▸ THE TASK: Word for word, copy all the data and drop the pictures.

▸ DATA LINES:
-- start --

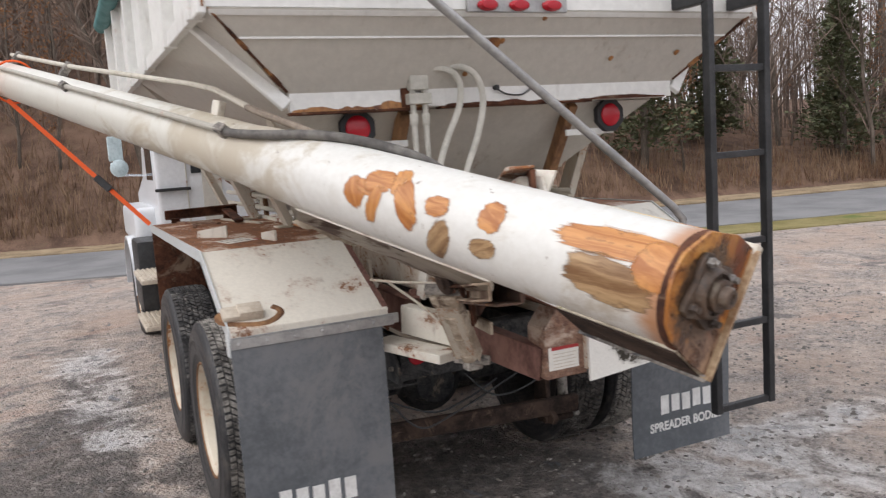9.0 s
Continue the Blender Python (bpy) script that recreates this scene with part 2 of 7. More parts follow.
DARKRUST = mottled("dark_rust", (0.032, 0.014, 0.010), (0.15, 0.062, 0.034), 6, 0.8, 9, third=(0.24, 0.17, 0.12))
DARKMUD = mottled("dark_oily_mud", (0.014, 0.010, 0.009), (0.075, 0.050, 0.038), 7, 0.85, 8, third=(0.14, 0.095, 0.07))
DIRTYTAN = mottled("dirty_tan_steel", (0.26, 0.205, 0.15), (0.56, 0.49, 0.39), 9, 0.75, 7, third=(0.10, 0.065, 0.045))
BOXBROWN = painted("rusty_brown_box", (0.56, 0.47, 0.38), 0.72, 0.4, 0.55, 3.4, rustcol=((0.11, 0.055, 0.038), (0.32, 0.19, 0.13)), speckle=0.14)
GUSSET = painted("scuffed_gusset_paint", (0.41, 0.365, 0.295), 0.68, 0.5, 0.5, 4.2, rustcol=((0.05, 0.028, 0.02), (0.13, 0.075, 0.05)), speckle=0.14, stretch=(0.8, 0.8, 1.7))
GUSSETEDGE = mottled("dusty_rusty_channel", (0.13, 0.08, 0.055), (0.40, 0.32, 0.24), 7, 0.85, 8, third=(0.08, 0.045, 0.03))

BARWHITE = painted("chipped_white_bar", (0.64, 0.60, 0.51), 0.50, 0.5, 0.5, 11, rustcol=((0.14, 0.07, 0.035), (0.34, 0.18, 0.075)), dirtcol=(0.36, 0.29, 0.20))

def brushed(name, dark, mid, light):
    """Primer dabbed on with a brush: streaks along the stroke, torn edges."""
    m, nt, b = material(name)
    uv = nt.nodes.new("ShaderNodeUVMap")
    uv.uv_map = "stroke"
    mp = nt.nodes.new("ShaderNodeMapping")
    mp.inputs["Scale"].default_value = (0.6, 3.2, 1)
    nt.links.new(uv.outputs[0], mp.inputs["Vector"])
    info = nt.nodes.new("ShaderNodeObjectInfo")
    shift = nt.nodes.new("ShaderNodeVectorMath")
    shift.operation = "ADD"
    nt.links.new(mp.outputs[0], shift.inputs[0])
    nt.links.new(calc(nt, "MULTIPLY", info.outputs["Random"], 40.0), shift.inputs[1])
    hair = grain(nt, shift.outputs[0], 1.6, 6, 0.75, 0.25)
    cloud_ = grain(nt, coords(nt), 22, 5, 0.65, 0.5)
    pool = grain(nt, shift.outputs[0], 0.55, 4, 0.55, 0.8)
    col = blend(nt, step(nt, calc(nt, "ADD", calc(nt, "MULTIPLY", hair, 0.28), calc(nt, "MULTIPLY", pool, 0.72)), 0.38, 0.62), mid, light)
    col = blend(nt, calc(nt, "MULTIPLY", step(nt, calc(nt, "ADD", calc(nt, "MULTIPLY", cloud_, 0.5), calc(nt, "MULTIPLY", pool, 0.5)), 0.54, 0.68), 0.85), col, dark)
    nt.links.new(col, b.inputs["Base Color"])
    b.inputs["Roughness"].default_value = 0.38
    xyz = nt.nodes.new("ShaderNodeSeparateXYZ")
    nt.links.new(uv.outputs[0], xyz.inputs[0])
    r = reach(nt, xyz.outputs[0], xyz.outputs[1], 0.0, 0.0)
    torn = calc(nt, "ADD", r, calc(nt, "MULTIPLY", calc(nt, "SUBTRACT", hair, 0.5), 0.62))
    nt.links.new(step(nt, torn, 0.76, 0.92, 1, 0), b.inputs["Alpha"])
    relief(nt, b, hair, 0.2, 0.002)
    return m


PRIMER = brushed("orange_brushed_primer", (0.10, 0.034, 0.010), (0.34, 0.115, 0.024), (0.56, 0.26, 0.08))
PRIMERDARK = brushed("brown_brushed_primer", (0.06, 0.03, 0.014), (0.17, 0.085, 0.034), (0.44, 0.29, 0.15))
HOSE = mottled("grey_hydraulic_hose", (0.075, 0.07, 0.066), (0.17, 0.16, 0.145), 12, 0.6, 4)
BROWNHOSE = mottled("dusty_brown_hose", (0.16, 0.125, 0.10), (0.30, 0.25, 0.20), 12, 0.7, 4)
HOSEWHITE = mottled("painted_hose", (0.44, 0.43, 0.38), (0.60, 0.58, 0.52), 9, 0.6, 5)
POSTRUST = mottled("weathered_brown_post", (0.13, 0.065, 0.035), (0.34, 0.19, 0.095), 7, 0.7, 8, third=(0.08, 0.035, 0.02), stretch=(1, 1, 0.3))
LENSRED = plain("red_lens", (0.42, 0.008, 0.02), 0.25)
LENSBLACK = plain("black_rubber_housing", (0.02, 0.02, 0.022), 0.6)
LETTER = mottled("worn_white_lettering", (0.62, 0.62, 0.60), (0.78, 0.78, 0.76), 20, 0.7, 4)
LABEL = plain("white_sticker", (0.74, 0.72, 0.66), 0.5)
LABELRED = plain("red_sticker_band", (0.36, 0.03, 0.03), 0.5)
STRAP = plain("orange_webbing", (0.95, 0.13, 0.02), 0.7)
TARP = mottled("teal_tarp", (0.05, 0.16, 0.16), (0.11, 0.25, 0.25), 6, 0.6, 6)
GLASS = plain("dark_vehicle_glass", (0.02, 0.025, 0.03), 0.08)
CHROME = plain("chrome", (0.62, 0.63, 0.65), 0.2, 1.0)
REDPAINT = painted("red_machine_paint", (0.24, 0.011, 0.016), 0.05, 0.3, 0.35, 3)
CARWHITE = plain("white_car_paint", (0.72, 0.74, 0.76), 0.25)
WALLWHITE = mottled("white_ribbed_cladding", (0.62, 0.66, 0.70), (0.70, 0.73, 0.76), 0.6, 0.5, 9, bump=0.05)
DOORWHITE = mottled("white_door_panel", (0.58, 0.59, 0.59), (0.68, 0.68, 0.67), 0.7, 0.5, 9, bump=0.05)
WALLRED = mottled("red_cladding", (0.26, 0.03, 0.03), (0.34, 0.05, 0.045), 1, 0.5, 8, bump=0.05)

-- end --

▸ RESPONSE FOR THIS EXERCISE:
9.0 s
Continue the Blender Python (bpy) script that recreates this scene with part 2 of 7. More parts follow.
DARKRUST = mottled("dark_rust", (0.032, 0.014, 0.010), (0.15, 0.062, 0.034), 6, 0.8, 9, third=(0.24, 0.17, 0.12))
DARKMUD = mottled("dark_oily_mud", (0.014, 0.010, 0.009), (0.075, 0.050, 0.038), 7, 0.85, 8, third=(0.14, 0.095, 0.07))
DIRTYTAN = mottled("dirty_tan_steel", (0.26, 0.205, 0.15), (0.56, 0.49, 0.39), 9, 0.75, 7, third=(0.10, 0.065, 0.045))
BOXBROWN = painted("rusty_brown_box", (0.56, 0.47, 0.38), 0.72, 0.4, 0.55, 3.4, rustcol=((0.11, 0.055, 0.038), (0.32, 0.19, 0.13)), speckle=0.14)
GUSSET = painted("scuffed_gusset_paint", (0.41, 0.365, 0.295), 0.68, 0.5, 0.5, 4.2, rustcol=((0.05, 0.028, 0.02), (0.13, 0.075, 0.05)), speckle=0.14, stretch=(0.8, 0.8, 1.7))
GUSSETEDGE = mottled("dusty_rusty_channel", (0.13, 0.08, 0.055), (0.40, 0.32, 0.24), 7, 0.85, 8, third=(0.08, 0.045, 0.03))

BARWHITE = painted("chipped_white_bar", (0.64, 0.60, 0.51), 0.50, 0.5, 0.5, 11, rustcol=((0.14, 0.07, 0.035), (0.34, 0.18, 0.075)), dirtcol=(0.36, 0.29, 0.20))

def brushed(name, dark, mid, light):
    """Primer dabbed on with a brush: streaks along the stroke, torn edges."""
    m, nt, b = material(name)
    uv = nt.nodes.new("ShaderNodeUVMap")
    uv.uv_map = "stroke"
    mp = nt.nodes.new("ShaderNodeMapping")
    mp.inputs["Scale"].default_value = (0.6, 3.2, 1)
    nt.links.new(uv.outputs[0], mp.inputs["Vector"])
    info = nt.nodes.new("ShaderNodeObjectInfo")
    shift = nt.nodes.new("ShaderNodeVectorMath")
    shift.operation = "ADD"
    nt.links.new(mp.outputs[0], shift.inputs[0])
    nt.links.new(calc(nt, "MULTIPLY", info.outputs["Random"], 40.0), shift.inputs[1])
    hair = grain(nt, shift.outputs[0], 1.6, 6, 0.75, 0.25)
    cloud_ = grain(nt, coords(nt), 22, 5, 0.65, 0.5)
    pool = grain(nt, shift.outputs[0], 0.55, 4, 0.55, 0.8)
    col = blend(nt, step(nt, calc(nt, "ADD", calc(nt, "MULTIPLY", hair, 0.28), calc(nt, "MULTIPLY", pool, 0.72)), 0.38, 0.62), mid, light)
    col = blend(nt, calc(nt, "MULTIPLY", step(nt, calc(nt, "ADD", calc(nt, "MULTIPLY", cloud_, 0.5), calc(nt, "MULTIPLY", pool, 0.5)), 0.54, 0.68), 0.85), col, dark)
    nt.links.new(col, b.inputs["Base Color"])
    b.inputs["Roughness"].default_value = 0.38
    xyz = nt.nodes.new("ShaderNodeSeparateXYZ")
    nt.links.new(uv.outputs[0], xyz.inputs[0])
    r = reach(nt, xyz.outputs[0], xyz.outputs[1], 0.0, 0.0)
    torn = calc(nt, "ADD", r, calc(nt, "MULTIPLY", calc(nt, "SUBTRACT", hair, 0.5), 0.62))
    nt.links.new(step(nt, torn, 0.76, 0.92, 1, 0), b.inputs["Alpha"])
    relief(nt, b, hair, 0.2, 0.002)
    return m


PRIMER = brushed("orange_brushed_primer", (0.10, 0.034, 0.010), (0.34, 0.115, 0.024), (0.56, 0.26, 0.08))
PRIMERDARK = brushed("brown_brushed_primer", (0.06, 0.03, 0.014), (0.17, 0.085, 0.034), (0.44, 0.29, 0.15))
HOSE = mottled("grey_hydraulic_hose", (0.075, 0.07, 0.066), (0.17, 0.16, 0.145), 12, 0.6, 4)
BROWNHOSE = mottled("dusty_brown_hose", (0.16, 0.125, 0.10), (0.30, 0.25, 0.20), 12, 0.7, 4)
HOSEWHITE = mottled("painted_hose", (0.44, 0.43, 0.38), (0.60, 0.58, 0.52), 9, 0.6, 5)
POSTRUST = mottled("weathered_brown_post", (0.13, 0.065, 0.035), (0.34, 0.19, 0.095), 7, 0.7, 8, third=(0.08, 0.035, 0.02), stretch=(1, 1, 0.3))
LENSRED = plain("red_lens", (0.42, 0.008, 0.02), 0.25)
LENSBLACK = plain("black_rubber_housing", (0.02, 0.02, 0.022), 0.6)
LETTER = mottled("worn_white_lettering", (0.62, 0.62, 0.60), (0.78, 0.78, 0.76), 20, 0.7, 4)
LABEL = plain("white_sticker", (0.74, 0.72, 0.66), 0.5)
LABELRED = plain("red_sticker_band", (0.36, 0.03, 0.03), 0.5)
STRAP = plain("orange_webbing", (0.95, 0.13, 0.02), 0.7)
TARP = mottled("teal_tarp", (0.05, 0.16, 0.16), (0.11, 0.25, 0.25), 6, 0.6, 6)
GLASS = plain("dark_vehicle_glass", (0.02, 0.025, 0.03), 0.08)
CHROME = plain("chrome", (0.62, 0.63, 0.65), 0.2, 1.0)
REDPAINT = painted("red_machine_paint", (0.24, 0.011, 0.016), 0.05, 0.3, 0.35, 3)
CARWHITE = plain("white_car_paint", (0.72, 0.74, 0.76), 0.25)
WALLWHITE = mottled("white_ribbed_cladding", (0.62, 0.66, 0.70), (0.70, 0.73, 0.76), 0.6, 0.5, 9, bump=0.05)
DOORWHITE = mottled("white_door_panel", (0.58, 0.59, 0.59), (0.68, 0.68, 0.67), 0.7, 0.5, 9, bump=0.05)
WALLRED = mottled("red_cladding", (0.26, 0.03, 0.03), (0.34, 0.05, 0.045), 1, 0.5, 8, bump=0.05)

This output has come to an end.